In practical terms, there’s also the problem of Goodhart’s Law: "when a measure becomes a target, it ceases to be a good measure.” There’s a fine psychological line between setting a small SMART goal about giving away money as part of the lifelong journey toward true generosity versus obsessing over arbitrary milestones in a moral act of missing the point. The point is not to make, say, a one-time donation of $500; it’s to develop a durable character trait of generosity that persists and manifests itself over time, and the SMART goal of giving away $500 this year is merely evidence that that might be happening.  

So, while you could try to shoehorn qualitative goals into the SMART goals box, it may feel a bit absurd—and also may not work. When overused, SMART goals run the risk of turning us into short-sighted, robotic, box-checking task-completers when what we want may be closer to its opposite. 

Fortunately, we can reconcile the difference between SMART quantitative goals and more qualitative goals by understanding what makes a goal work psychologically, and why. Widely-beloved Stanford neuroscientist Andrew Huberman provides a thorough rundown of this science in an episode of his podcast, “The Science of Setting and Achieving Goals” (which was also synopsized in Every). 

One goal circuit with multiple parts

When we talk about “goals” in the context of productivity, they typically have a specific meaning: medium- to long-term targets of effortful action, often dependent on an extensive and/or complicated chain of preceding events. 

In the absence of well-formulated goals, your behavior is likely to revert to its mean—behaving thoughtlessly in accordance with pre-existing habits (whether good or bad) and in response to local environmental pressures (from your boss, coworkers, and family, again whether for better or worse). 

However, in another sense, everything we do on purpose can be thought of as furthering some goal: dropping a piece of paper into the wastebasket, emptying clean dishes from the dishwasher into your kitchen cabinets, driving your car from home to the office. We just don’t think of those as “goals” per se because there is much less uncertainty about how to do these tasks, and whether they can or will ever get done. Much of the time, we pursue these implied goals implicitly, without self-consciousness and friction. Even people who struggle with heftier career and personal goals, like getting a promotion or losing weight, succeed at them. 

As Huberman explains, there is only one brain circuit behind all of this goal-driven behavior, whether the particular goal at hand is large or small, and whether novel or routine. If you can learn to work with and not against your internal goal machinery, you can expect to reap significant recurring rewards. 

Four brain structures work together (or against each other) when you attempt to pursue any goal. Your evolutionarily ancient amygdala scans and instantaneously assesses potential rewards and threats, while another ancient part (the basal ganglia) serves up a kind of “go!” or “no go!” motor control signal to your body. 
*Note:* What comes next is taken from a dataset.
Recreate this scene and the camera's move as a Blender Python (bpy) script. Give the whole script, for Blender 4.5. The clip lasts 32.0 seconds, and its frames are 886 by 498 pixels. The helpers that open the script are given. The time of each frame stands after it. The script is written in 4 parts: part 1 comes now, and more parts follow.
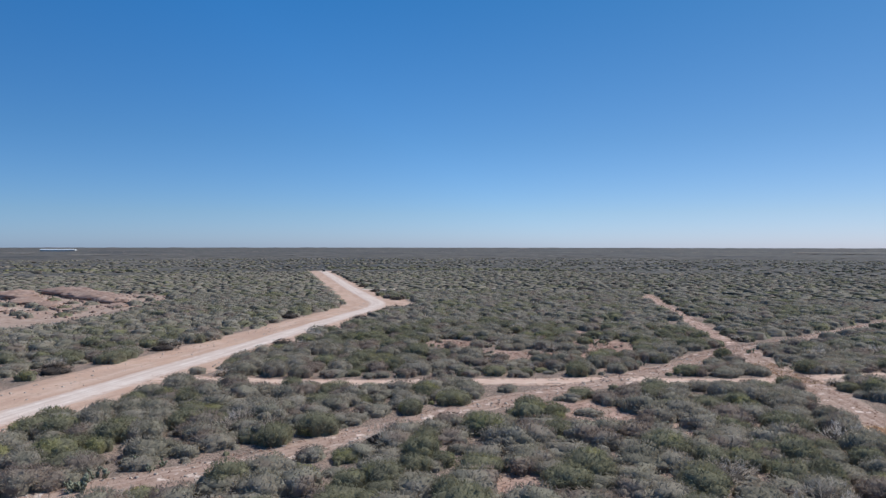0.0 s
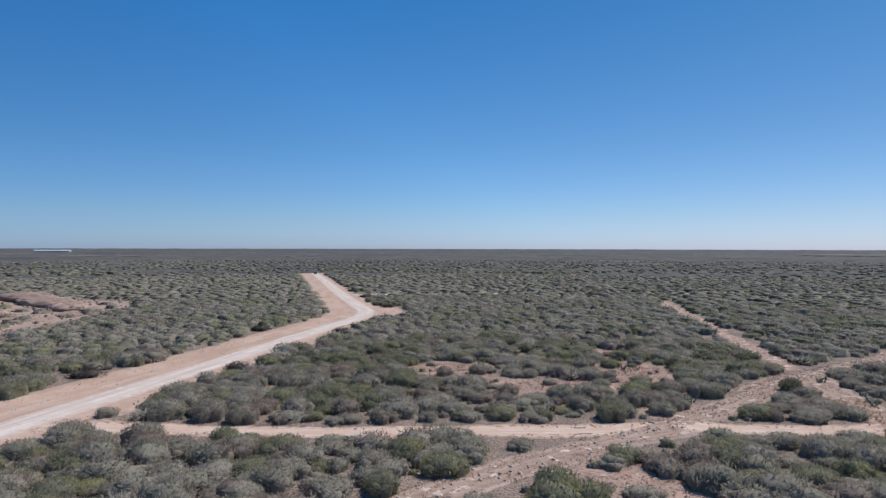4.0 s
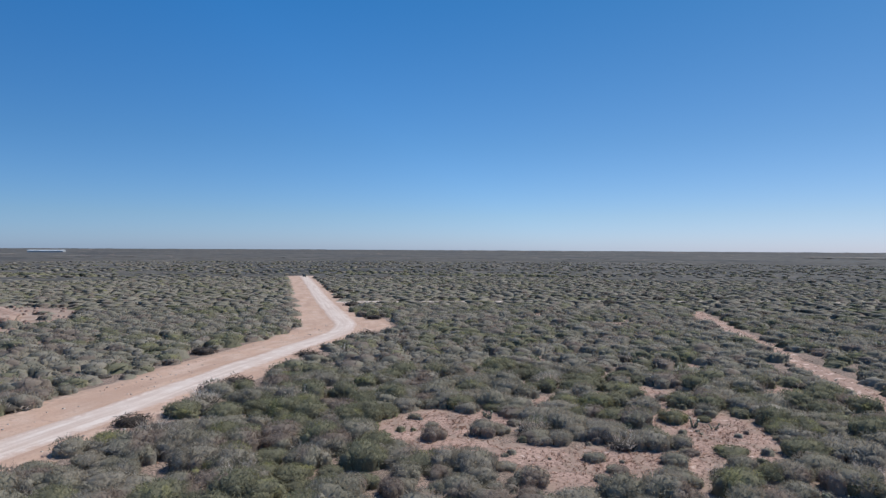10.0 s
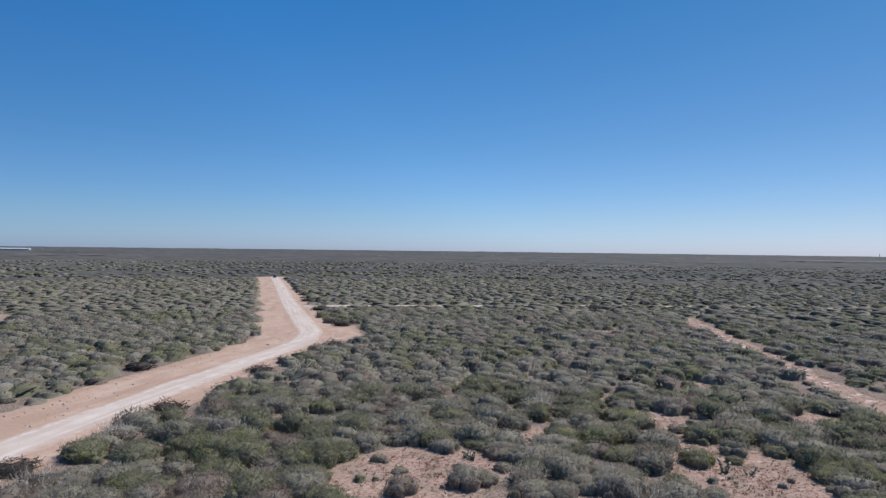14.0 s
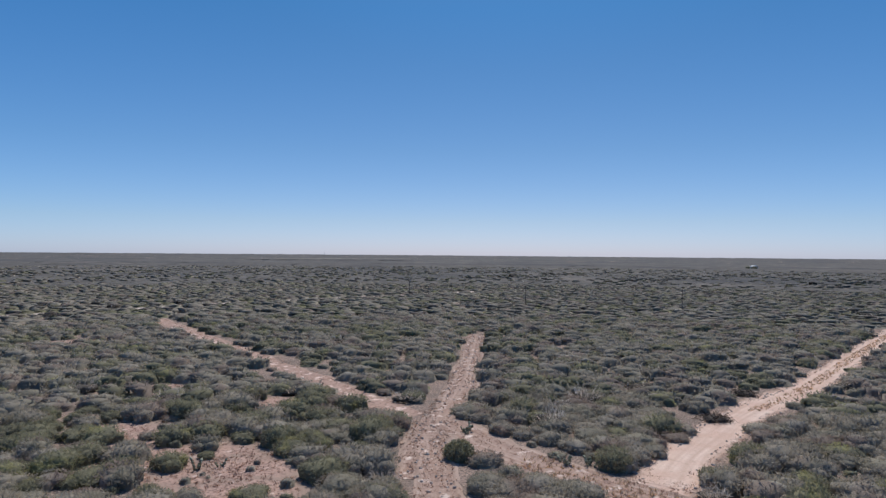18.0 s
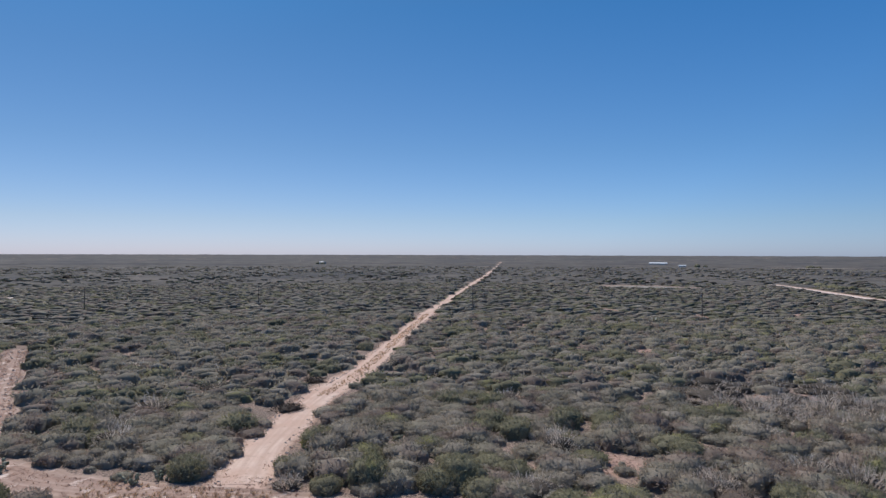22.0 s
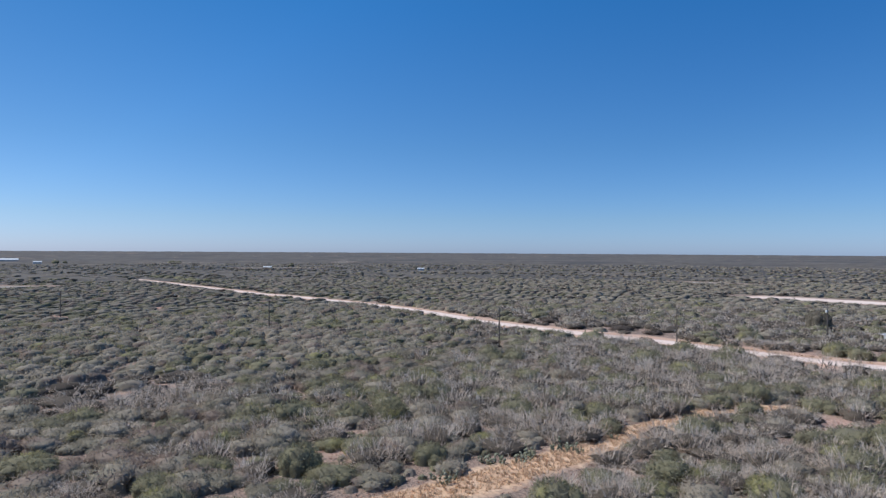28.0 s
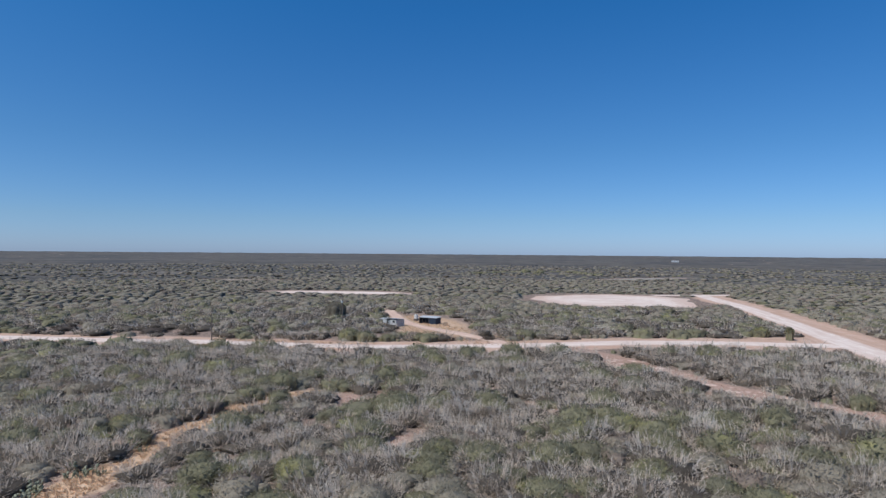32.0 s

More evolutionarily recent, “higher” brain areas add self-directedness and flexibility to this inner mix. The bilateral prefrontal cortex, which takes over 20 years to fully develop, facilitates the “executive” functions, like planning and overriding habits in order to fulfill a plan. Last but not least, the orbitofrontal cortex allows you to understand the relationship between actual or possible behaviors you take now, and what will happen later as a result. The ability to do “if X, then y” thinking helps us refine and update plans, rather than having to do costly trial and error each time.